Baan Pra’s ordeal is not an isolated. Thousands of smallholders with farmlands abutting national forests have been in distress ever since the environment ministry began enforcing the 1992 National Environmental Quality Act five years ago.
So far 2000 farmers have been fined for causing “destruction, loss or damage to natural resources owned by the state”, the law allows the Government to penalise farmers who farm in areas around national forests.
“Being charged for causing global warming and fined sums of money they never dreamt of owning were a big shock to the villagers,” said Boon Saejung, LRN coordinator in Baantad mountain area which covers four southern provinces including Trang.
According to Boon, farmers in the area have survived for generations on produce from their ancestral lands, long before government proclaimed them as national parks. Most of them own plots no bigger than 15 rais (24,000 sq m).

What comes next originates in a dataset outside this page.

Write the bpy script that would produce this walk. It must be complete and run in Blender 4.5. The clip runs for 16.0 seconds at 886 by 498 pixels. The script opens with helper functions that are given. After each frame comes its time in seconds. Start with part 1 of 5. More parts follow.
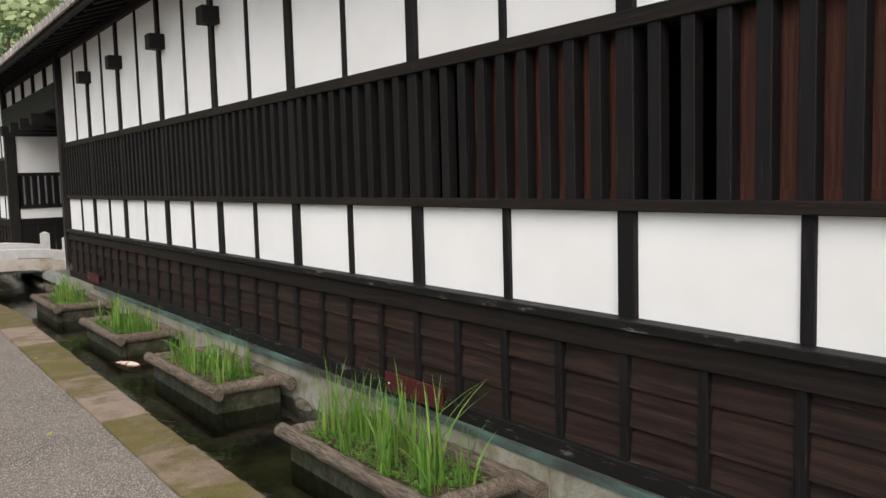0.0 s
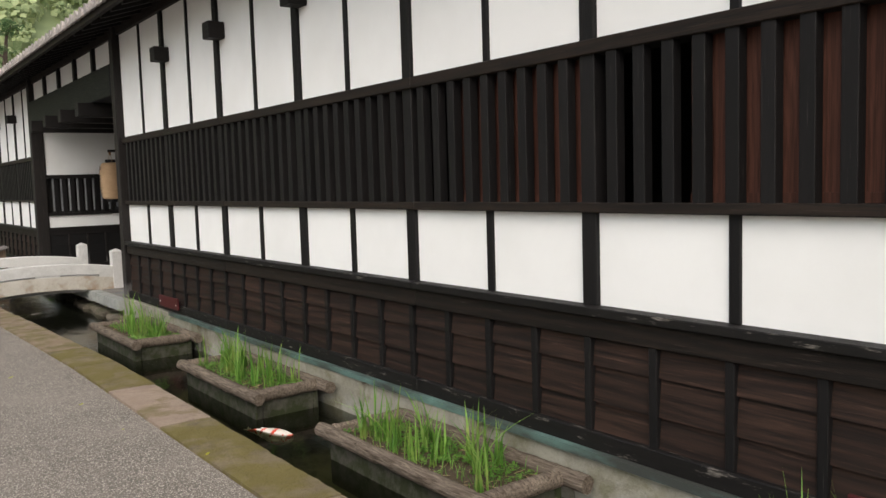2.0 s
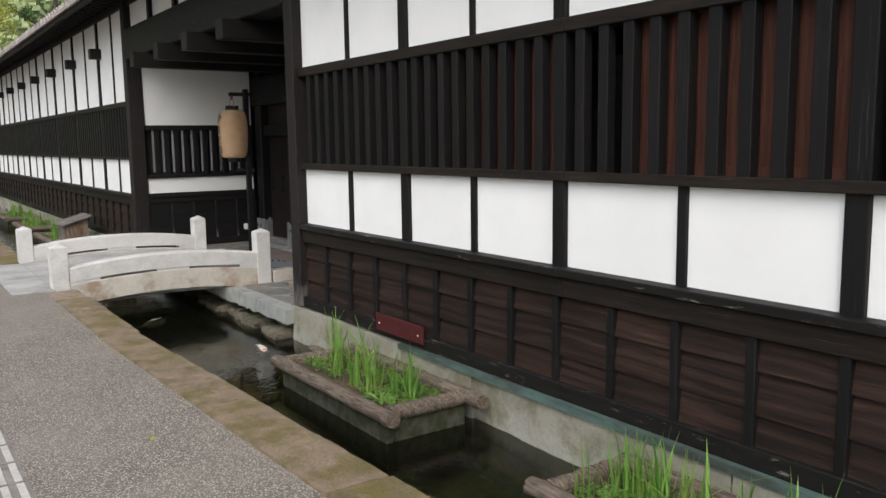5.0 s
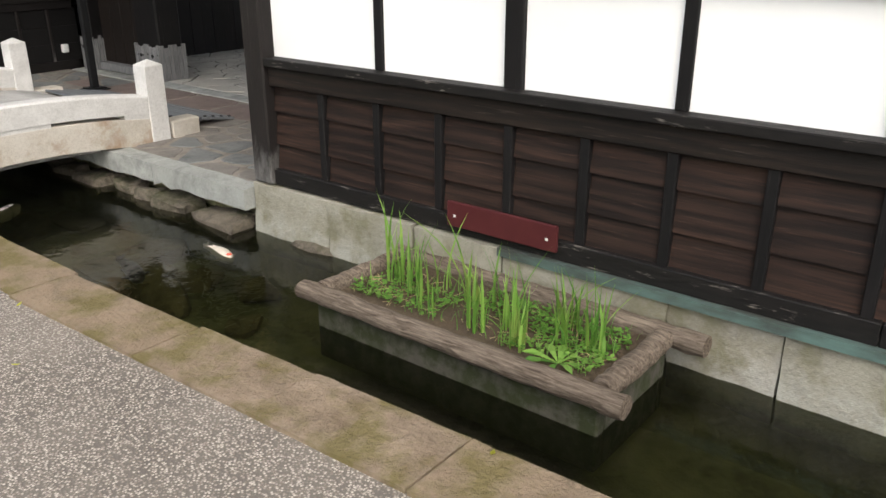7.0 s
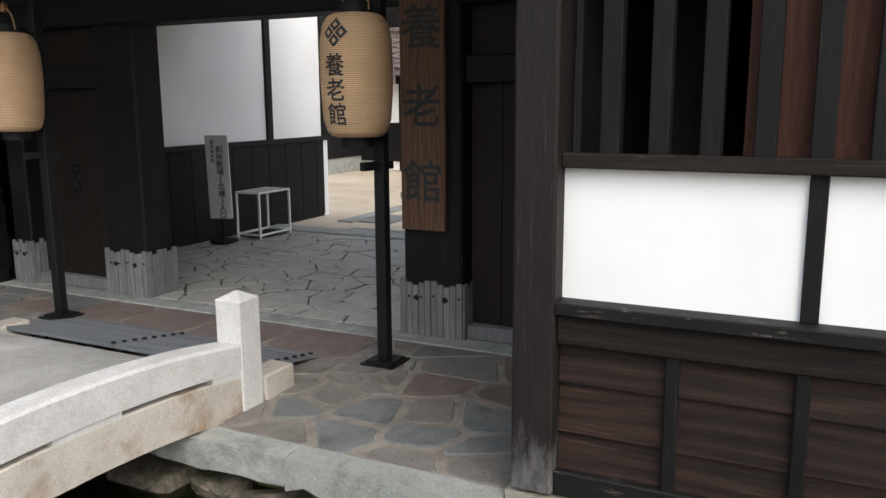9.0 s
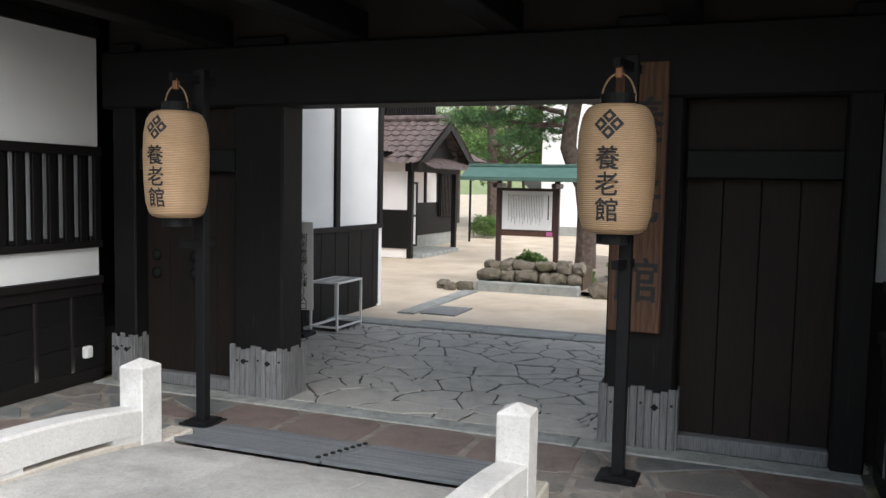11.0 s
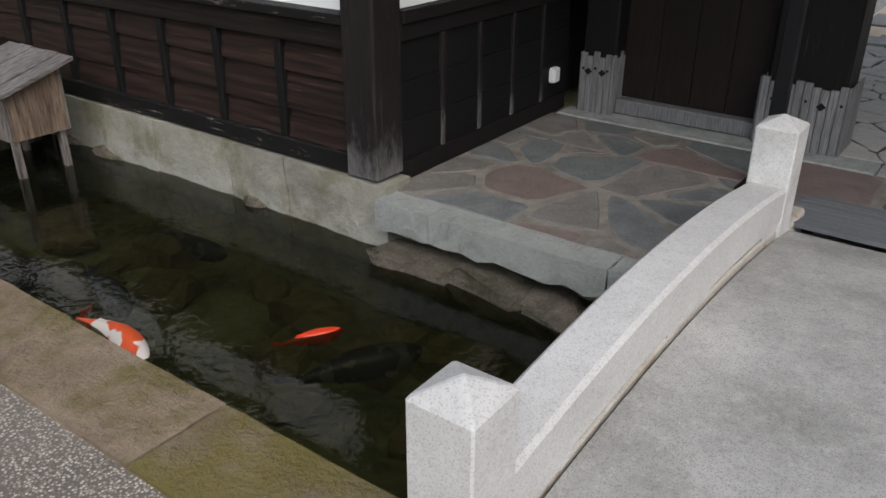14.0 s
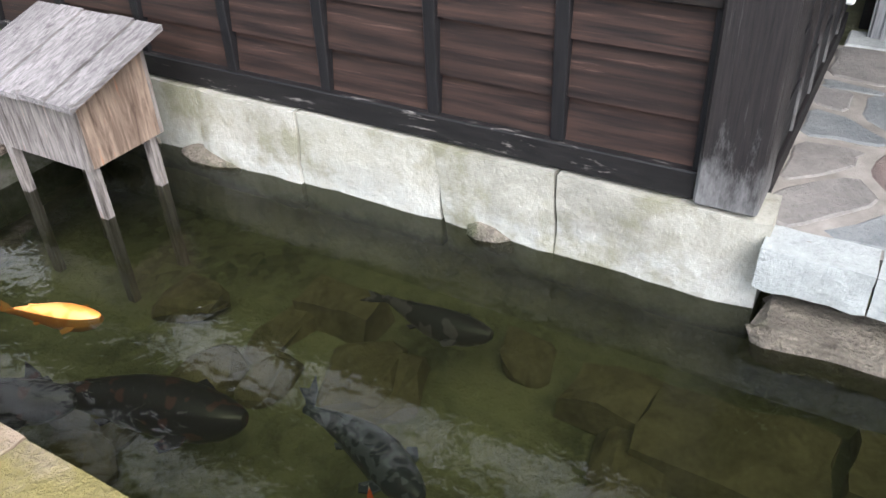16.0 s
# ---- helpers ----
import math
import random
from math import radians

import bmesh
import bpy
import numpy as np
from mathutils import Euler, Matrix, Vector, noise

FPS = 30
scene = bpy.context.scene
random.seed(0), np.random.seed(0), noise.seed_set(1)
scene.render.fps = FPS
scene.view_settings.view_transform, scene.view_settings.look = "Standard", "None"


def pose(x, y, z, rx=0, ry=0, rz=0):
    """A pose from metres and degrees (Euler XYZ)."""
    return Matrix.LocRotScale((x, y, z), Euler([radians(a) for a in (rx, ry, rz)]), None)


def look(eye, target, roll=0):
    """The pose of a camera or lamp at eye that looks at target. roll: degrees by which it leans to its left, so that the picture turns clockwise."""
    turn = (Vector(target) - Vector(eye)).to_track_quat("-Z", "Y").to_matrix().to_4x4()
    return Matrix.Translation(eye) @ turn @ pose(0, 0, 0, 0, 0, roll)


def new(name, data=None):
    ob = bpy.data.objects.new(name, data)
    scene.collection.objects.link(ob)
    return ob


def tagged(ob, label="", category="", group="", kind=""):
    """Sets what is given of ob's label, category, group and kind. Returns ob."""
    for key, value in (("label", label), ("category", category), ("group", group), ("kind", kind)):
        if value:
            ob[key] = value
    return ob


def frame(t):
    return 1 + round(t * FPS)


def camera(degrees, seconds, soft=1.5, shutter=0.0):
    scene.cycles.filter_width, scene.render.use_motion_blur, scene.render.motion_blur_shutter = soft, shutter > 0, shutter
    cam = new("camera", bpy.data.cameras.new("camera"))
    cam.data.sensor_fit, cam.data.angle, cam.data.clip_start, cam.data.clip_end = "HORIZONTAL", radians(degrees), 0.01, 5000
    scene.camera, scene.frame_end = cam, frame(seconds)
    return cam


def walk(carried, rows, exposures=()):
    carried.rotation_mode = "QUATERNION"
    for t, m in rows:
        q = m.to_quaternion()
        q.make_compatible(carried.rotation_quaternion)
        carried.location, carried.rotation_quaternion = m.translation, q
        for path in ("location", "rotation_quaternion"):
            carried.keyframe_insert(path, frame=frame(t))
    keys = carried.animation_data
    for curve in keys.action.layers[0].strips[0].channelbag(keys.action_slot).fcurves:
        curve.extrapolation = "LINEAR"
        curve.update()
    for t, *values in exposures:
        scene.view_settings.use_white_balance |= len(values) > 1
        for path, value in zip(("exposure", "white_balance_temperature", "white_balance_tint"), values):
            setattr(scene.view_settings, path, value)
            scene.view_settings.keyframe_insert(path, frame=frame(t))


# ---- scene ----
cam = camera(57.5, 16.0)
PATH = [
    (0, (-0.174, -4.991, 1.546), (0.999, -3.381, 1.369), -1.6),
    (0.5, (-0.327, -4.115, 1.546), (0.792, -2.467, 1.361), -1.7),
    (1, (-0.497, -3.231, 1.550), (0.662, -1.614, 1.341), -1.3),
    (1.5, (-0.569, -2.336, 1.571), (0.605, -0.725, 1.408), -1.2),
    (2, (-0.576, -1.491, 1.558), (0.625, 0.099, 1.391), -1.7),
    (2.5, (-0.518, -0.632, 1.550), (0.75, 0.901, 1.345), -1.7),
    (3, (-0.45, 0.243, 1.566), (0.819, 1.774, 1.353), -1.6),
    (3.5, (-0.41, 1.124, 1.570), (0.837, 2.672, 1.350), -2.0),
    (4, (-0.429, 2.038, 1.597), (0.755, 3.632, 1.352), -2.0),
    (4.5, (-0.518, 2.906, 1.599), (0.637, 4.519, 1.344), -1.3),
    (5, (-0.559, 3.834, 1.605), (0.576, 5.459, 1.342), -0.8),
    (5.2, (-0.596, 4.196, 1.606), (0.538, 5.822, 1.340), -0.9),
    (7.3, (-0.486, 7.81, 1.553), (1.003, 8.867, 0.736), 0.6),
    (7.5, (-0.424, 8.157, 1.548), (1.08, 9.163, 0.697), 0.9),
    (8, (-0.296, 8.978, 1.559), (1.275, 9.907, 0.742), 1.2),
    (8.5, (-0.181, 9.854, 1.564), (1.505, 10.759, 0.983), 0.8),
    (9, (-0.166, 10.718, 1.622), (1.603, 11.577, 1.260), -0.3),
    (9.5, (-0.247, 11.607, 1.656), (1.562, 12.442, 1.487), -1.0),
    (9.7, (-0.301, 11.933, 1.646), (1.522, 12.746, 1.513), -0.5),
    (11.8, (-0.664, 13.145, 1.654), (1.207, 13.826, 1.476), 1.3),
    (12, (-0.598, 13.337, 1.644), (1.238, 14.102, 1.434), 1.8),
    (12.5, (-0.479, 13.833, 1.609), (1.274, 14.747, 1.307), 2.1),
    (13, (-0.406, 14.349, 1.609), (1.218, 15.377, 1.058), 1.1),
    (13.5, (-0.279, 14.944, 1.566), (1.266, 15.984, 0.838), 1.0),
    (14, (-0.125, 15.6, 1.529), (1.325, 16.66, 0.650), 0.2),
    (14.5, (0.049, 16.18, 1.583), (1.444, 17.165, 0.542), -0.1),
    (15, (0.25, 16.826, 1.549), (1.663, 17.647, 0.396), 1.1),
    (15.5, (0.41, 17.444, 1.498), (1.818, 18.238, 0.320), -0.5),
    (16, (0.485, 18.136, 1.457), (1.884, 18.987, 0.309), -2.7),
]
walk(cam, [(t, look(eye, target, roll)) for t, eye, target, roll in PATH],
     [(0, 0.4, 6500, 10), (1.5, 0.46, 6620, 9), (3, 0.43, 6650, 9), (4, 0.45, 6450, 9), (5, 0.48, 6300, 9), (7.5, 1.02, 6600, 9), (8, 1.1, 6500, 9), (8.5, 1.05, 6400, 9), (9, 0.72, 6300, 9), (9.7, 0.85, 6250, 9), (12, 0.88, 6050, 8), (12.5, 0.8, 6080, 8),
      (13, 0.64, 6200, 9), (14, 0.2, 6150, 10), (14.5, 0.5, 6100, 10), (15, 1.3, 5950, 9), (15.5, 1.85, 5800, 9), (16, 2.0, 5750, 11)])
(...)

With the new laws being enforced many have been dispossessed of their lands.
Exactly what the Thai governments motives really are have yet to be seen, though history shows us clearly that methods like these are used when vested interests want the land cleared of the people who get in the way of the get rich schemes, in much the same way that the “Highland Clearances” were used during the 18th and 19th centuries in Britain.

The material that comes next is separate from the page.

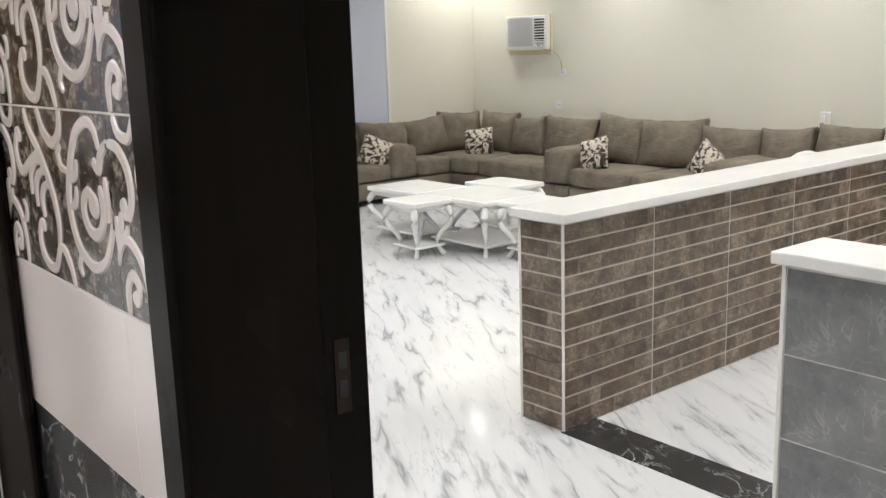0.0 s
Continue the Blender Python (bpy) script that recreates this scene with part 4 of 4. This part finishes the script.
def scrolls():
    """The relief of one tile, 0.6 by 0.3, from its lower corner."""
    bm = bmesh.new()
    # long stem with its loop and foot
    sweep(bm, ((0.19, 0.296), (0.205, 0.262), (0.262, 0.215), (0.312, 0.150), (0.325, 0.10), (0.316, 0.060)), 0.010, 0.027)
    sweep(bm, ((0.217, 0.092), (0.206, 0.066), (0.212, 0.040), (0.245, 0.018), (0.285, 0.022), (0.316, 0.062)), 0.016, 0.026)
    spiral(bm, 0.228, 0.088, 0.014, 0.006, 200, 20, 0.014, 0.015, 8)
    sweep(bm, ((0.314, 0.062), (0.345, 0.058), (0.368, 0.032), (0.382, 0.002)), 0.012, 0.024)
    sweep(bm, ((0.388, 0.298), (0.376, 0.262), (0.334, 0.242), (0.290, 0.262), (0.268, 0.298)), 0.016, 0.028)
    # fan
    sweep(bm, ((0.130, 0.250), (0.112, 0.225), (0.118, 0.194), (0.142, 0.180), (0.190, 0.200), (0.240, 0.216), (0.268, 0.198)), 0.016, 0.026)
    spiral(bm, 0.136, 0.247, 0.013, 0.006, 160, -20, 0.014, 0.014, 8)
    sweep(bm, ((0.262, 0.206), (0.222, 0.203), (0.192, 0.180), (0.186, 0.142)), 0.010, 0.022)
    sweep(bm, ((0.276, 0.190), (0.240, 0.184), (0.216, 0.160), (0.214, 0.122)), 0.010, 0.022)
    sweep(bm, ((0.292, 0.168), (0.262, 0.162), (0.244, 0.138), (0.250, 0.106)), 0.010, 0.022)
    # great scroll
    sweep(bm, ((0.562, 0.246), (0.545, 0.276), (0.508, 0.284), (0.462, 0.266), (0.425, 0.222), (0.398, 0.165), (0.402, 0.112), (0.432, 0.072), (0.490, 0.052), (0.548, 0.072), (0.586, 0.120), (0.598, 0.150)), 0.014, 0.028)
    spiral(bm, 0.500, 0.150, 0.062, 0.016, 20, -340, 0.028, 0.026, 34, 0.95)
    sweep(bm, ((0.402, 0.200), (0.372, 0.205), (0.362, 0.228), (0.378, 0.240)), 0.010, 0.020)
    sweep(bm, ((0.404, 0.185), (0.438, 0.196), (0.452, 0.222)), 0.006, 0.022)
    sweep(bm, ((0.398, 0.140), (0.428, 0.150), (0.440, 0.178)), 0.006, 0.020)
    sweep(bm, ((0.432, 0.070), (0.418, 0.045), (0.428, 0.028)), 0.010, 0.018)
    for a, b in (((0.560, 0.130), (0.552, 0.190)), ((0.575, 0.135), (0.577, 0.205)), ((0.588, 0.140), (0.597, 0.200))):
        bow(bm, a, (a[0], a[1] + 0.03), (b[0], b[1] - 0.02), b, 0.008, 0.026)
    # arm that runs on into the next tile
    sweep(bm, ((0.532, 0.226), (0.552, 0.214), (0.568, 0.238), (0.597, 0.256)), 0.018, 0.026)
    sweep(bm, ((0.003, 0.256), (0.040, 0.250), (0.072, 0.222), (0.078, 0.182), (0.060, 0.150)), 0.016, 0.026)
    spiral(bm, 0.050, 0.164, 0.014, 0.007, -40, -220, 0.014, 0.015, 8)
    # tuft, its stem and curl
    for b in ((0.010, 0.150), (0.030, 0.158), (0.052, 0.140)):
        bow(bm, (0.012, 0.090), (0.012, 0.115), (b[0], b[1] - 0.02), b, 0.010, 0.024)
    sweep(bm, ((0.004, 0.075), (0.020, 0.110), (0.052, 0.118), (0.092, 0.095), (0.112, 0.055), (0.112, 0.003)), 0.010, 0.023)
    sweep(bm, ((0.100, 0.085), (0.128, 0.090), (0.134, 0.112), (0.120, 0.124)), 0.008, 0.018)
    sweep(bm, ((0.110, 0.297), (0.088, 0.268), (0.050, 0.272), (0.034, 0.297)), 0.012, 0.022)
    sweep(bm, ((0.030, 0.003), (0.030, 0.040), (0.050, 0.066), (0.074, 0.056), (0.072, 0.032)), 0.012, 0.024)
    spiral(bm, 0.064, 0.032, 0.010, 0.005, 0, -200, 0.013, 0.014, 8)
    return bm


def clipped(bm, u0, u1):
    for x, s in ((u0, -1), (u1, 1)):
        bmesh.ops.bisect_plane(bm, geom=bm.verts[:] + bm.edges[:] + bm.faces[:], plane_co=(x, 0, 0), plane_no=(s, 0, 0), clear_outer=True)
    return bm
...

Critics of the formula question why small-scale farmers are being singled out for punishment on environmental damage charges, using the global warming formula.

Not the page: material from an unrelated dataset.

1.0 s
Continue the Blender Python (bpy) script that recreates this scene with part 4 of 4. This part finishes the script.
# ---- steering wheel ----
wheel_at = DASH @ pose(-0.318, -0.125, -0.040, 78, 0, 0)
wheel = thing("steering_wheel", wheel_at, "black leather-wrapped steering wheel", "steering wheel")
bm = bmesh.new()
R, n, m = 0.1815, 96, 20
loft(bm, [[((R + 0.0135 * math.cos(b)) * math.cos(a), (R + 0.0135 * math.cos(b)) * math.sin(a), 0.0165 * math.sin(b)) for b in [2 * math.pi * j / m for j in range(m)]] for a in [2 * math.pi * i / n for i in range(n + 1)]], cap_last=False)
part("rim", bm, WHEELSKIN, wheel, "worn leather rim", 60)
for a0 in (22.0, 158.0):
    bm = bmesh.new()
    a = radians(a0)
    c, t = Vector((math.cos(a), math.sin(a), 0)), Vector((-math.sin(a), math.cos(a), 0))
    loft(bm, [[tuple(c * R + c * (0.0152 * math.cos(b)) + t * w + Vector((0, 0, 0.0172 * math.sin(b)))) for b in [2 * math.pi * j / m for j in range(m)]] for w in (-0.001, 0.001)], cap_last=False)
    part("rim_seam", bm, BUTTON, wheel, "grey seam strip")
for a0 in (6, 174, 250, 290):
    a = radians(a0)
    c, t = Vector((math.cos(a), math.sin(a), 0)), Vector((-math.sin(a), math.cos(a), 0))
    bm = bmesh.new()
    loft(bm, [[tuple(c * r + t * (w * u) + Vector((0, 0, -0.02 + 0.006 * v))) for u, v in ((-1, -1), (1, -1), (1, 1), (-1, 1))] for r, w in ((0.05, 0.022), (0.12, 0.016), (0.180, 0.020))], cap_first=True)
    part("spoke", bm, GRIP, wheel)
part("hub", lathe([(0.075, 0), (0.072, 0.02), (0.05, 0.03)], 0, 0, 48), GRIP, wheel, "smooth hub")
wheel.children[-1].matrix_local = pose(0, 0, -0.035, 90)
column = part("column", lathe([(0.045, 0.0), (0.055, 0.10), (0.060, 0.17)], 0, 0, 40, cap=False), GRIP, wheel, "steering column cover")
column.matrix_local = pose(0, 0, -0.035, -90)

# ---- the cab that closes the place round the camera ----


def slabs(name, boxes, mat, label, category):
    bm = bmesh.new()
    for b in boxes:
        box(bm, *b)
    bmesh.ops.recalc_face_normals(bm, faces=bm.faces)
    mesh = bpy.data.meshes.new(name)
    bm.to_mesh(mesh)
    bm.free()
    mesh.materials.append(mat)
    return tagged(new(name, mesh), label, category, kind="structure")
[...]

“Neither small farmers nor their communities are the main contributors to global warming. They are now facing unjust measures and there is a need to find a solution to this,” Boon said.
The Thai Government has enacted a law that demonstrates exactly what to expect from the environmentalists and their polluters pays principal, a Green zealot with an erroneous formula for calculating retrospectively the environmental damage caused by your grandparents.